Over at Institutional Investor, companies get the magazine’s help in measuring the effectiveness of their advertising campaigns. Twice a year Institutional Investor goes to its audience of buy-side and sell-side readers and quizzes them on how they view advertisers, with 20-70 percent of those surveyed turning out to be shareholders in those companies. ‘Successful companies use this over the years as a benchmark to track how perception is changing,’ says Lisa Helme O’Farrell, industry director, corporate advertising.

But the simple question has to be put: why should a company do corporate advertising? ‘It’s extraordinary how much non-industry experts don’t know about your company,’ O’Farrell answers. ‘The first time they see these surveys, companies usually find their worst fears confirmed: the financial community is not familiar with products or management strategy, and it’s vague about market position and leadership. After four years they start to see the perception changing.’

 

Management structure

The right management structure can certainly do wonders in getting an advertising campaign off the ground. It worked for Lucent Technologies, which figures in the annals of corporate advertising as one of the all-time blockbusters. Upon spinning off from AT&T in 1996, Lucent spent a reported $62 mn establishing itself as a new brand, with external communications – public relations, investor relations and advertising – all reporting to a senior VP of public relations and investor relations, Kathy Fitzgerald. ‘We’re very much linked together,’ says Mary Ann Niebojeski, VP of investor relations. ‘That really helps a lot in making sure we’re all connected and pushing on one set of messages.’

‘How you align it internally is very important,’ concurs Monsanto’s Kissam. ‘You can’t just speak in terms of aspirations, saying what you want to be when you grow up. It’s very important to have people from all across the organization – financial relations, all the different businesses, public affairs, government affairs, and the chief executive officer – so that when launching a campaign you’re being congruent with who you really are.’

According to Fortune Brands’ Rukeyser, ‘Most important was that we had a chairman, Tom Hays, who understood the value of this kind of advertising and was very committed to it.’ The company’s management structure was also integral, with IR chief Anthony Diaz actually running the campaign. ‘We definitely had the view of IR incorporating the ads,’ says Diaz.

This year Rukeyser et al are focusing more on promoting the company’s various individual brands than its new stock symbol. Around 80 percent of the 1998 budget is devoted to co-branded ads, helping drive up EPS in the first half by 14 percent. ‘Certainly the advertising has been very constructive,’ notes Rukeyser. ‘But at the end of the day our investors are most interested in how the company is doing.’

 

Snappy & catchy

The scope of investor relations and advertising stretches further than high profile corporate image ads. For Lucent’s IPO launched to some 3 mn AT&T shareholders, the campaign went beyond splashy Wall Street Journal ads to television, periodicals and three direct mailings to shareholders. ‘We wanted to make sure they knew what they were getting,’ Niebojeski says, adding that these days Lucent would rather be written about in the Wall Street Journal than advertise in it. ‘To me that’s another form of advertising, and something I’m always looking for from an investor relations perspective.’ Lucent also does sponsored articles in magazines aimed at the individual investors, such as Better Investing, then distributes reprints.

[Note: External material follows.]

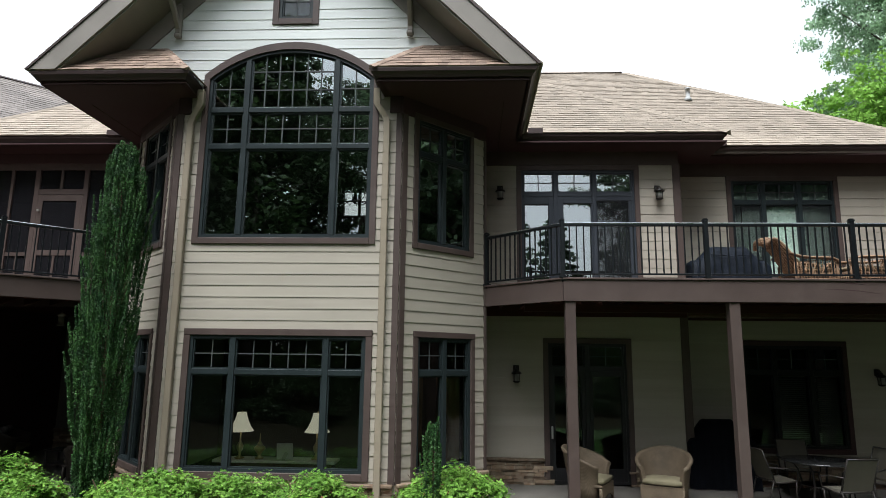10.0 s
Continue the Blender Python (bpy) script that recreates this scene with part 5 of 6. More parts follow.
for a, b, c, d in ((0.0, 0.12, 0.0, 2.14), (0.89, 1.01, 0.0, 2.14), (0.12, 0.89, 2.0, 2.14), (0.12, 0.89, 0.78, 0.90), (0.12, 0.89, 0.0, 0.2)):
    part("door_rail", boxed(a, b, -0.02, 0.02, c, d, bevel=0.004), BROWN, pd)
part("picket", boxed(0.48, 0.53, -0.012, 0.012, 0.2, 0.78), BROWN, pd)
part("screen", boxed(0.1, 0.9, 0.0, 0.002, 0.1, 2.05), gauze, pd, "dark insect screen")
bm = bmesh.new()
lathe(bm, [(0.01, 0), (0.028, 0.01), (0.028, 0.05), (0.012, 0.06)], 12, pose(0.06, -0.02, 1.78, 90))
part("latch", bm, PAPER, pd, "small pale round latch")


def lantern(m, label, lit=False):
    """A wall lantern: plate, bracket, roof, glass and cage. Local y points into the wall."""
    ln = thing("wall_lantern", label, "wall lamp", group="wall lanterns", m=m)
    part("back_plate", boxed(-0.06, 0.06, -0.02, 0.0, 0.02, 0.16, bevel=0.006), IRON, ln)
    part("arm", boxed(-0.02, 0.02, -0.13, -0.02, 0.10, 0.13, bevel=0.006), IRON, ln)
    bm = bmesh.new()
    lathe(bm, [(0.005, 0.10), (0.03, 0.09), (0.035, 0.06), (0.105, 0.01), (0.105, -0.005), (0.08, -0.01)], 18, pose(0, -0.14, 0))
    part("roof", bm, IRON, ln)
    bm = bmesh.new()
    lathe(bm, [(0.058, -0.15), (0.066, -0.01)], 16, pose(0, -0.14, 0))
    part("glass", bm, LANTERN_GLASS, ln, "pale seeded glass")
    if lit:
        bm = bmesh.new()
        lathe(bm, [(0.01, -0.14), (0.068, -0.12), (0.070, -0.04), (0.01, -0.02)], 12, pose(0, -0.14, 0))
        part("bulb", bm, LIT, ln, "glowing warm bulb")
    bm = bmesh.new()
    lathe(bm, [(0.03, -0.19), (0.075, -0.165), (0.075, -0.15), (0.02, -0.148)], 16, pose(0, -0.14, 0))
    part("base", bm, IRON, ln)
    for k in range(4):
        a = math.pi / 4 + k * math.pi / 2
        x, y = 0.07 * math.cos(a), -0.14 + 0.07 * math.sin(a)
        part("cage_bar", boxed(x - 0.005, x + 0.005, y - 0.005, y + 0.005, -0.155, 0.0), IRON, ln)
    return ln


lantern(pose(12.62, WA - 0.03, 5.92), "dark metal wall lantern beside the upper sliding door")
lantern(pose(9.31, WA - 0.03, 5.92), "dark metal wall lantern beside the upper sliding door")
lantern(pose(9.62, WA - 0.03, 2.15), "dark metal wall lantern beside the patio door")
lantern(pose(17.25, WB - 0.03, 2.15), "dark metal wall lantern beside the blind-covered window")
lantern(pose(-1.52, 16.12, 2.08), "dark metal wall lantern under the porch")
lantern(pose(1.50, 16.12, 2.08), "dark metal wall lantern under the porch")
lantern(pose(-2.52, 12.33, 5.95, 0, 0, 45), "lit wall lantern with a warm bulb on the wing", True)

hl = thing("hanging_lantern", "small pale hanging lantern under the deck joists", "lantern", m=pose(0.0, 12.55, 3.44))
bm = bmesh.new()
tube(bm, [(0, 0, 0), (0, 0, -0.16)], 0.006, 6)
part("hook", bm, IRON, hl)
bm = bmesh.new()
lathe(bm, [(0.01, -0.14), (0.09, -0.20), (0.085, -0.22), (0.06, -0.22), (0.06, -0.40), (0.085, -0.41), (0.08, -0.43), (0.01, -0.44)], 14)
part("body", bm, LANTERN_GLASS, hl)


def cushion(x0, x1, y0, y1, z0, z1, r=0.05, m=None):
    bm = bmesh.new()
    box(bm, x0, x1, y0, y1, z0, z1)
    bmesh.ops.subdivide_edges(bm, edges=bm.edges[:], cuts=3, use_grid_fill=True)
    c = Vector(((x0 + x1) / 2, (y0 + y1) / 2, (z0 + z1) / 2))
    h = Vector(((x1 - x0) / 2, (y1 - y0) / 2, (z1 - z0) / 2))
    for v in bm.verts:
        p = Vector([(v.co[i] - c[i]) / h[i] for i in range(3)])
        edge = max(abs(p.x), abs(p.y))
        v.co.z = c.z + h.z * p.z * (1.0 - 0.45 * edge ** 4)
        v.co.x = c.x + h.x * p.x * (1 - 0.06 * abs(p.z) * abs(p.y))
        v.co.y = c.y + h.y * p.y * (1 - 0.06 * abs(p.z) * abs(p.x))
    for f in bm.faces:
        f.smooth = True
    if m is not None:
        for v in bm.verts:
            v.co = m @ v.co
    return bm


def tub_chair(m, label, weave, pad, cushion_label, group, width=0.40, back=0.90, arm=0.62):
    """A barrel armchair of woven cane: a wrapped back that sweeps down into rolled arms, a skirt and a loose seat cushion. It faces local -y."""
    ch = thing("wicker_armchair", label, "armchair", group=group, m=m)
    n = 26
    inner, outer = [], []
    bm = bmesh.new()
    lines = []
    for k in range(n + 1):
        a = math.radians(-38 + 256 * k / n)          # from the right arm's front round the back to the left
        q = abs(k / n - 0.5) * 2
        top = back - (back - arm) * min(1, q ** 1.7 * 1.05)
        flare = 1.0 + 0.12 * (1 - q)
        cx, sy = math.cos(a), math.sin(a)
        r0, r1 = width * 0.88, width * flare + 0.02
        ring = []
        for r, z in ((r0, 0.06), (r0 + 0.02, 0.30), (r1, top - 0.05), (r1 + 0.03, top - 0.015), (r1 + 0.015, top + 0.02), (r1 - 0.03, top + 0.015), (r1 - 0.055, top - 0.03), (r0 - 0.05, 0.30), (r0 - 0.05, 0.06)):
            ring.append(bm.verts.new((r * cx, r * sy * 0.95 + 0.02, z)))
        lines.append(ring)
    k9 = len(lines[0])
    for A, B in zip(lines, lines[1:]):
        for j in range(k9):
            bm.faces.new((A[j], A[(j + 1) % k9], B[(j + 1) % k9], B[j])).smooth = True
    bm.faces.new(lines[0])
    bm.faces.new(lines[-1][::-1])
    bmesh.ops.recalc_face_normals(bm, faces=bm.faces)
    part("shell", bm, weave, ch, "woven wrapped back and arms")
    part("seat_deck", boxed(-width * 0.84, width * 0.84, -0.30, 0.28, 0.30, 0.34, bevel=0.01), weave, ch)
    bm = bmesh.new()
    w = width * 0.80
    prism(bm, [(-w, 0.06), (-w * 0.8, 0.10), (-w * 0.4, 0.15), (0, 0.165), (w * 0.4, 0.15), (w * 0.8, 0.10), (w, 0.06), (w, 0.34), (-w, 0.34)], 0.025, pose(0, -0.30, 0))
    bmesh.ops.recalc_face_normals(bm, faces=bm.faces)
    part("skirt", bm, weave, ch, "arched woven front skirt")
    for sx in (-1, 1):
        for y in (-0.27, 0.25):
            bm = bmesh.new()
            tube(bm, [(sx * w, y, 0.0), (sx * w, y, 0.30)], [0.022, 0.026], 8)
            part("leg", bm, weave, ch)
    part("cushion", cushion(-width * 0.76, width * 0.76, -0.31, 0.27, 0.33, 0.46), pad, ch, cushion_label)
    return ch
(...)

For veteran investor relations officers, the ads that sometimes provide the best war stories are proxy fight ads. Who can forget RJR Nabisco’s battle with Bennett LeBow – LeBow… LeBogus, LeBankrupt? ‘Fight ads are becoming better graphically, and they’re becoming better written,’ says Stan Kay of MacKenzie Partners, who was RJR Nabisco’s proxy solicitor during the 1996 fight. ‘Some ads are still just 82 point type screaming their message, but they’re getting more sophisticated and advertising-oriented rather than just pounding the message out. Like what we did with LeBow, it should be snappy and catchy to draw you in.’

‘We have tried to pioneer a fight ad aesthetic – something with a little bit of style,’ says Michael Claes of Burson-Marsteller. ‘It doesn’t take any more time, but it takes more effort.’ His fight ad campaigns for Norfolk Southern against CSX and for Starwood against Hilton, for example, were each coherent and identifiable in terms of style. The latter battle ended up as perhaps the largest fight ad brouhaha of all time, with Starwood, Hilton and ITT all peppering the Wall Street Journal and the New York Times with full-page ads and even double page spreads. (The Times has lately been pushing hard to score more corporate ads and especially deal-oriented tombstone ads, drastically undercutting the Journal – $20,000 for a half-page tender offer ad compared to around $71,000 – while noting that 85 percent of Journal readers do not read the Times).

Because the Starwood fight involved a large proportion of arbitrageurs, who were concerned with hour-to-hour changes in the stock price, Claes says there was a rationale for using CNBC and CNNfn to supplement the print advertising on the trading floor. Aside from fight ads, he is surprised at how few companies go to the likes of CNN or the broadcast networks as part of their corporate advertising campaigns, with a few stand-outs like Norfolk Southern or the Southern Company. ‘There is still a bias against them. You can look at a print ad, hold it up, and put it on your wall. With a TV ad, once it’s gone, you’ve forgotten about it.’

Perhaps the next frontier in corporate advertising, then, is the tube: and camera-shy investor relation officers should be brushing up their on-camera presence to become talking heads of the future.